One or two pastel paintings per member. The art must be 80 percent pastel, and should not have hung in the Civic Theatre. Art should be 40 inches wide or less, including frame. There is no fee to enter but members should be current on their dues, which are $25, payable by check to NIPS, in care of treasurer Sue Coultas, 519 Woodruff, Niles, MI 49120. Civic Theatre is at the northwest corner of Main and Madison streets, north of downtown South Bend. Park north of the building and enter by the main doors on the east.
No commission will be charged, but according to custom, the artist donates 10 percent of the sales price to the Civic Theatre. This is a good chance to show the theater audience the power of the pastel medium. This is our ninth year at South Bend Civic Theatre. The art exhibits are geared to those attending the performances, so no separate public viewing hours are scheduled at this time.
Art will be released in late December or early January. Details available in October.
Questions or need help delivering your art?
Contact Cathy McCormick, 574 271 6919. firstname.lastname@example.org
Larger works show well at Fernwood.
Members with art in the show, please remember to pick up your work on Monday, July 10, 3-6:30 p.m.
The reception and awards presentation took place on Thursday, May 18.
Judge Kathryn Barbin, framer and art faculty at IUSB and Ivy Tech, provided the following statement:
With such an abundance of wonderful images it can be difficult to choose just a few standout pieces. So many artists here have presented works that show skillful handling of the medium, an interesting subject and composition, and even a bit of that elusive “je ne sais quoi”. What makes an artwork remarkable? The answer to that of course is that it’s always a subjective matter to judge art. It’s part idea, part technique, plus that little something inexplicable. Here is a summary of the pieces that I thought were particularly remarkable.
“Still Beautiful” by Ti-Patrice Lavers demonstrates how effective and striking a limited color range can be.
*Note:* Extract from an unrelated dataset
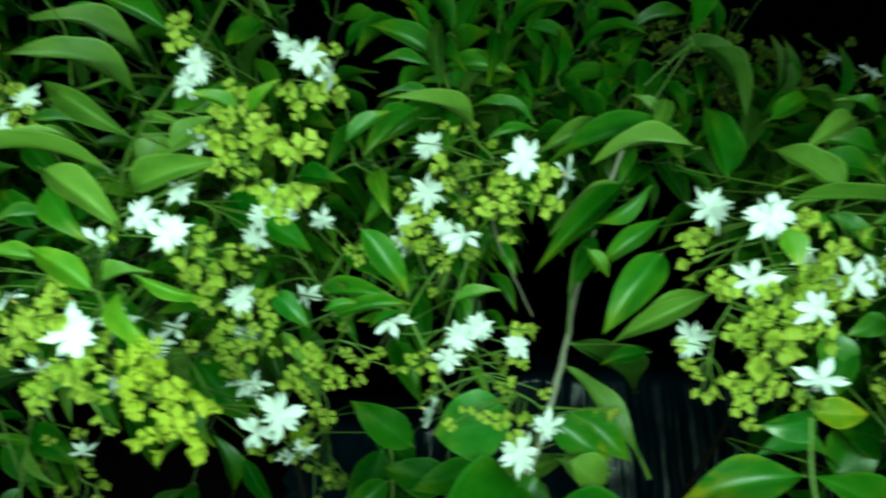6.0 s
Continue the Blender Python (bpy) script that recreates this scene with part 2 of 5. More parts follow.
def leaf_mesh(bend, fold, curl, slim, mat, seed):
    """An ovate leaf with a drawn-out tip, 1 long and 1 wide, arched along its length and folded along the midrib. slim: lance-shaped past its middle."""
    rnd = random.Random(seed)
    ph, skew, lean = rnd.uniform(0, 6), rnd.uniform(0.01, 0.035), rnd.uniform(-0.07, 0.07)
    peak = (0.44 if slim else 0.36) + rnd.uniform(-0.06, 0.05)
    teeth, wave, twist = rnd.uniform(0.0, 0.012), rnd.uniform(0.012, 0.03), rnd.uniform(-0.3, 0.3)

    def outline(s):
        if s < peak:
            k = s / peak
            body = math.sin(0.5 * math.pi * k) ** 1.15 if slim else math.sin(0.5 * math.pi * k**0.85) ** 0.8
        else:
            k = (s - peak) / (1 - peak)
            body = (1 - k) ** 1.35 * (1 + 1.15 * k) if slim else (1 - k) ** 1.15 * (1 + k)
        return 0.5 * max(0.0, min(1.0, body)) + 0.006

    def place(s, u):
        c = 2 * u - 1
        w = outline(s) * (1 + skew * math.sin(9 * s + ph + 1.5 * (c > 0)) + teeth * math.sin(31 * s + 2 * ph))
        z = 4 * bend * s * (1 - s) + fold * abs(c) * w - curl * max(0.0, s - 0.55) ** 2
        z += wave * math.sin(11 * s + 2.5 * (c > 0) + ph) * abs(c) ** 2 + twist * c * w * max(0.0, s - 0.3)
        z += 0.004 * abs(math.sin(24 * 0.5 * (s - 0.28 * abs(c)))) * abs(c)
        return (c * w + lean * 4 * s * (1 - s), s, z)

    verts, uvs, faces = sheet(18, 6, place)
    return mesh_of("leaf", verts, faces, mat, uvs)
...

Rosy tints and soft greys gently warm this black-and-white portrait, with its eye-catching asymmetrical composition.
“Field Day” by Rose Mary Mireles depicts a summer field thick with red and pink flowers. It sweeps away, transforming into a citrusy green field in the distance. Examined up close, its loose, understated strokes suggest more than describe, resulting in an airy buoyancy.
“Mia on a Summer Day” by Diann Nelson skillfully juxtaposes warm and cool accents to create a charming portrait. Strategic cropping creates an effective combination of positive and negative shapes, while vivid pinks and magentas pop against a neutral blend of textured ochres.
“Cascading Water” by Jude Phillips, despite its name, is a very solid-feeling, somewhat abstract study of rocks: warm versus cool, sunlit versus shady, advancing versus receding. Interestingly, the water itself is rendered in the same dry dusty tones as the sunlit boulders, as it descends from the shadowed violet thicket above.
“Healing in Japan” by Yukako Sakaue contrasts a massive, solidly anchored diagonal tree braced against a backdrop of turbulent rushing water. Brilliant aquas and blues churn and flow, while a few deft strokes of soft orange at the lower right indicate where a ray of dappled light breaks through.
“Fruit and Fabric” by Paul Wieber is a still life that feels more like a rolling landscape: boldly striped undulating fabric envelops and sets off an array of fruit and objects. A smart dash of orange accentuates the point where apples and oranges meet.
This exhibition of members’ work featured 37 works by 27 artists and was the 4th NIPS exhibition of 2016, which marks the 10th anniversary of the organization. Mark Rospenda, curator of the South Bend Museum of Art, served as judge. Awards were presented to Barbara Gentner Stephenson, Kathleen Wolfe, Peg Luecke, Shana Dines and Rosie Mireles.